The Lawrence City Commission’s plan to consider on Tuesday whether to rezone 146 acres at the northwest corner of Sixth Street and the South Lawrence Trafficway seems like it’s putting the cart before the horse.
Commissioners are scheduled to vote Tuesday on whether to rezone that property to allow commercial and retail uses at the site. About 50 acres of the site have been targeted for the development of a new complex that will include a large recreation center and new Kansas University track and field facilities. The rest of the site, city officials say, needs to be zoned commercial to accommodate other uses such as hotels, restaurants and retail stores that are expected to accompany the recreation complex development.

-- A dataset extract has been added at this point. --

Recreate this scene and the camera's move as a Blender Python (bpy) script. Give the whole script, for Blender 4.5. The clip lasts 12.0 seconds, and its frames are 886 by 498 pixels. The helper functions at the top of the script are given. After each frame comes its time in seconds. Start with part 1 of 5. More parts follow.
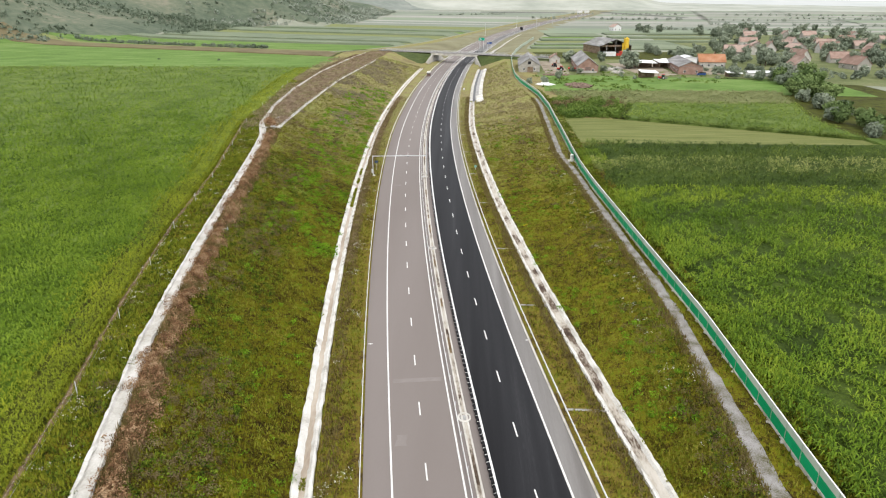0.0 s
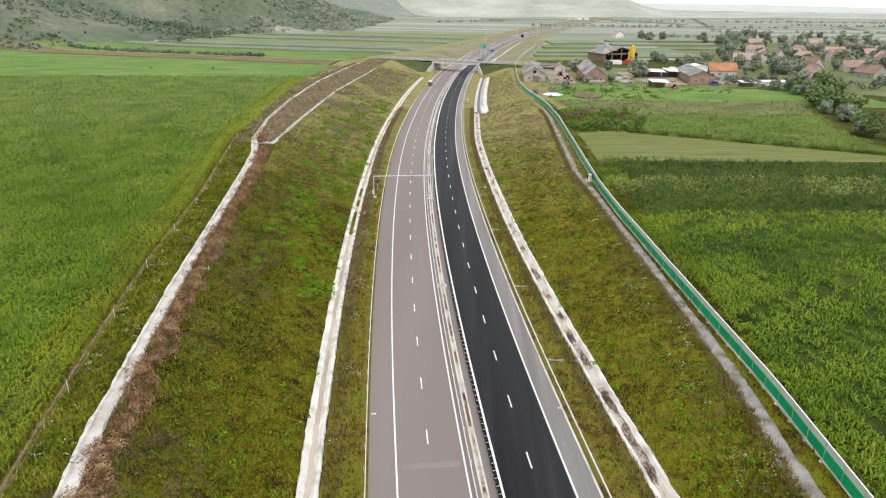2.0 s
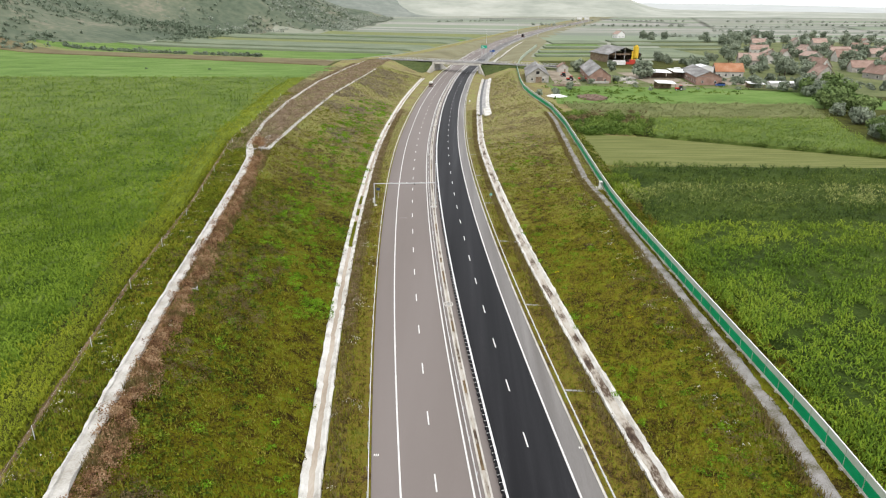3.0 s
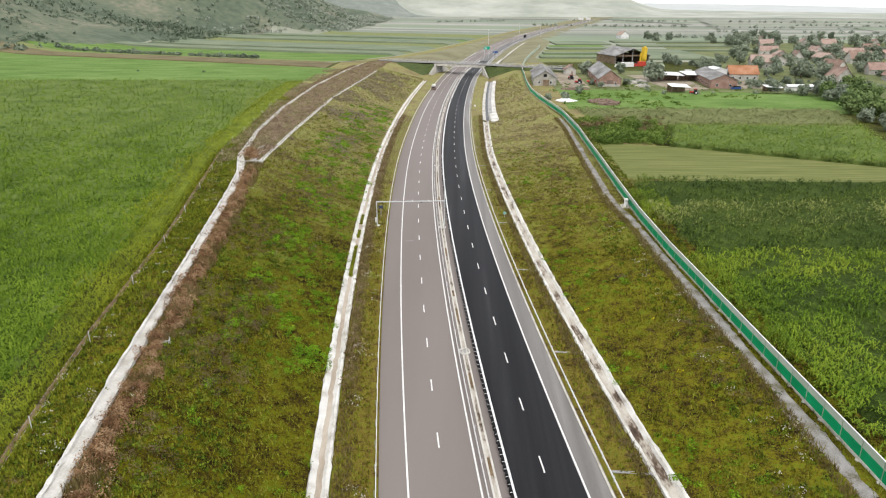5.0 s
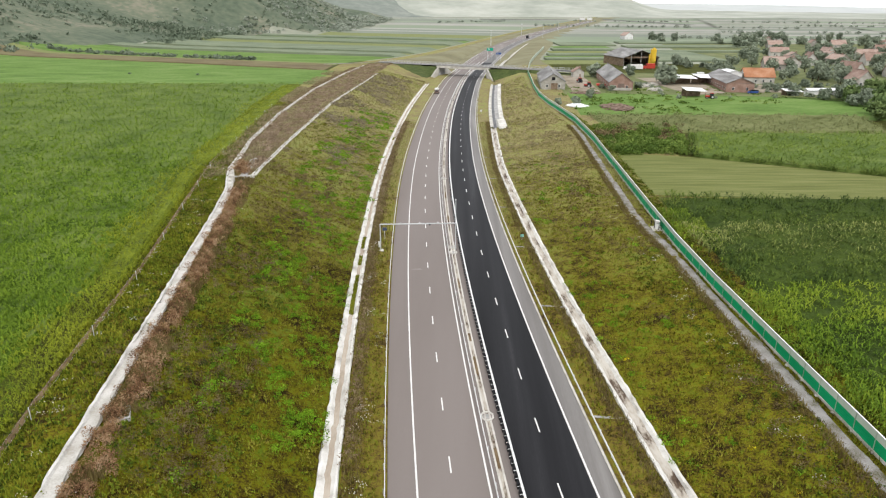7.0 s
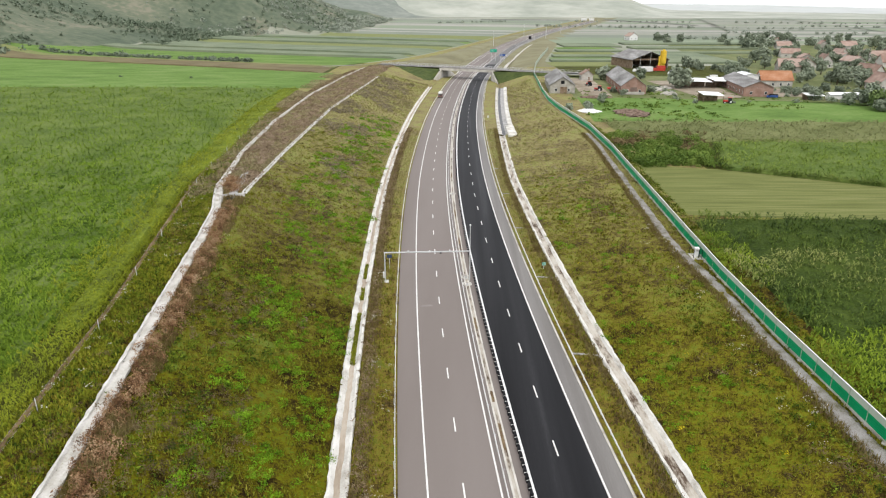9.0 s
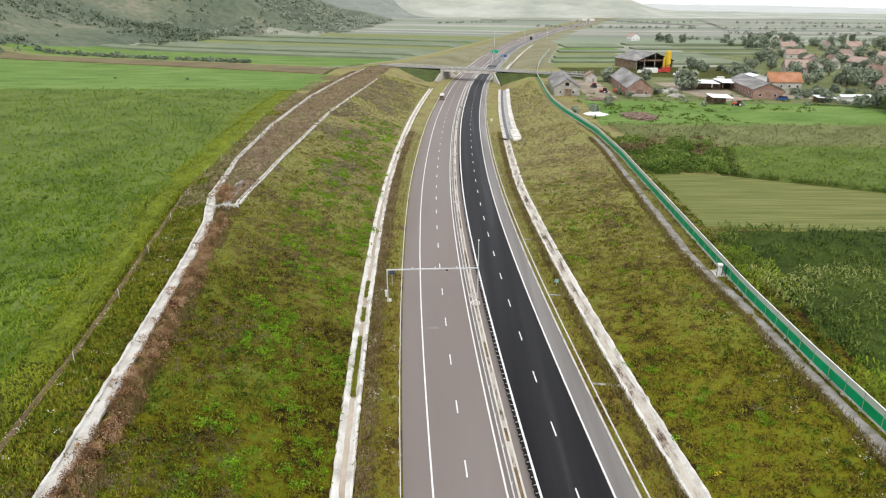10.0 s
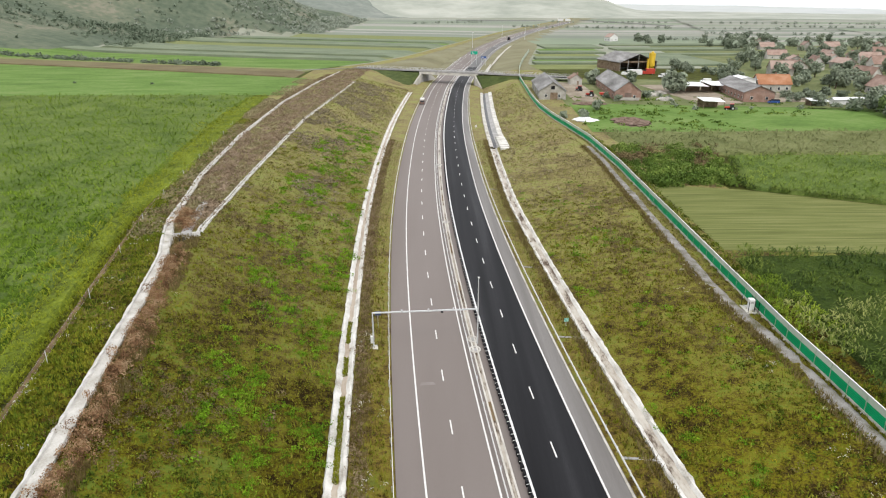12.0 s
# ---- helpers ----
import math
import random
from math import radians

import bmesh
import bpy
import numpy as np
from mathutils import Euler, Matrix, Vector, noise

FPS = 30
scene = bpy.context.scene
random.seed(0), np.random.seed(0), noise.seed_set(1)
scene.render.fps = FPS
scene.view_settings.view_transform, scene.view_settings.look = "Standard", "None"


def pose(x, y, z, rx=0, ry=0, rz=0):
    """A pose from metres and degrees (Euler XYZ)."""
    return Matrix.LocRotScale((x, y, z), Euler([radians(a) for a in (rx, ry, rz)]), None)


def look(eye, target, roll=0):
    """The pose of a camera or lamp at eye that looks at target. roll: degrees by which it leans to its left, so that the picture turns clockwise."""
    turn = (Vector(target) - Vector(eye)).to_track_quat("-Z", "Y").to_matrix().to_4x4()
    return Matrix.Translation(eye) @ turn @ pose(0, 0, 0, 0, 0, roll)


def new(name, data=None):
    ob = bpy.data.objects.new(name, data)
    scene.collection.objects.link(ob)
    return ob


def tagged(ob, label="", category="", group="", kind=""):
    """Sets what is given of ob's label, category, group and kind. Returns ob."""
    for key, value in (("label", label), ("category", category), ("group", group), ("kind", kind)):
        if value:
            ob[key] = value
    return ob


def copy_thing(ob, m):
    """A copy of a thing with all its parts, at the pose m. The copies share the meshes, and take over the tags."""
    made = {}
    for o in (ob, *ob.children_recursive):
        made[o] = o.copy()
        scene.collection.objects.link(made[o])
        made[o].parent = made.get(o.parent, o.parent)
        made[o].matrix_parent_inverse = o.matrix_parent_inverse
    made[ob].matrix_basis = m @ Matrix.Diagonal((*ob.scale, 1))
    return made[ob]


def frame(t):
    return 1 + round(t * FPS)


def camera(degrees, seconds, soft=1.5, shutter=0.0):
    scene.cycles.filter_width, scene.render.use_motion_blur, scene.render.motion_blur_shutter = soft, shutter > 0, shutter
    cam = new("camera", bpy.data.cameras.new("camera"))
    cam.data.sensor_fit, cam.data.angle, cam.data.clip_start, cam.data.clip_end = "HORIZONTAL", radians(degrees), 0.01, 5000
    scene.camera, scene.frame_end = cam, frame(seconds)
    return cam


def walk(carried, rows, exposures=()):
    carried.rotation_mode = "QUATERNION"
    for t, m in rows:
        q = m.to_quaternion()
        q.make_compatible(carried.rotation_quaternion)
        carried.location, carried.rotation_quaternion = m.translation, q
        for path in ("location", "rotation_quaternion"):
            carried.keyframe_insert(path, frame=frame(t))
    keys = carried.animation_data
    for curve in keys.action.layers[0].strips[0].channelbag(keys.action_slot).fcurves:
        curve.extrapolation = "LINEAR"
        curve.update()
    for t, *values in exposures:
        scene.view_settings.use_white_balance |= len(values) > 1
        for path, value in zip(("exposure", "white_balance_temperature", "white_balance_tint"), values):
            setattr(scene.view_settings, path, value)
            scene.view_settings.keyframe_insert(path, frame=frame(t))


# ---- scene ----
cam = camera(68.0, 12.0, soft=1.15)
# a nearly level flight at about 8.1 m/s: seconds, yaw to the left, pitch
TURNS = [
    (0.0, 1.525, -21.01), (0.1, 1.515, -20.65), (0.2, 1.51, -20.41), (0.3, 1.502, -20.4),
    (0.6, 1.479, -20.42), (1.0, 1.448, -20.43), (2.0, 1.372, -20.47), (3.0, 1.296, -20.5),
    (4.0, 1.257, -20.5), (5.0, 1.219, -20.49), (6.0, 1.181, -20.49), (7.0, 1.163, -20.47),
    (8.0, 1.144, -20.46), (9.0, 1.124, -20.45), (10.7, 1.047, -20.43), (10.9, 0.973, -20.43),
    (11.1, 0.479, -20.43), (11.3, -0.365, -20.43), (11.45, -0.908, -20.43), (11.6, -1.011, -20.43),
    (12.0, -1.028, -20.42),
]


def eye(t):
    s = (t - 6) / 6
    return -6.362 - 8.032 * s + 0.087 * s * s, 43.356 + 48.073 * s - 0.218 * s * s, 47.260 - 0.279 * s + 0.100 * s * s


walk(cam, [(t, pose(*eye(t), 90 + pitch, 0, yaw)) for t, yaw, pitch in TURNS],
     exposures=[(0.0, 0.42), (0.6, 0.36), (3.0, 0.33), (6.0, 0.3), (12.0, 0.27)])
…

The plan is for a development group led by Duane Schwada to donate land for the sports complex and for another group led by Thomas Fritzel to build the recreation center and enter into a multimillion-dollar, 20-year lease-purchase agreement with the city. But none of the proposed contracts that would facilitate those plans has been made public, and, as of Friday, they were not part of the agenda for Tuesday’s commission meeting. The public also has received no details about the city’s agreement with KU related to the track and field facilities.
Rezoning this property before nailing down other details seems like the wrong order. There are a couple of ways commissioners could deal with this situation. They still could add contracts or other documents to this Tuesday’s agenda, but that would be a shame because it would give the public so little time to absorb the details before they are acted upon. If the rezoning is approved on Tuesday, it won’t become official until the ordinance gets a second reading, which might occur as early as next week. But commissioners could approve the rezoning on first reading but delay second-reading approval until the development agreements are ready for consideration.
In any event, it’s unwise to complete the rezoning on this property before final agreements on the recreation complex are in place. Even if those plans are on track and all the involved parties currently are on the same page, things happen. The city doesn’t want to rezone that property and then have the recreation complex fall through. That’s why the city’s normal procedure for such major projects is to have a full development plan in place before approving rezoning.
This is a big project with a lot of pieces. City officials need to make sure those pieces all work together before taking any major action on the complex.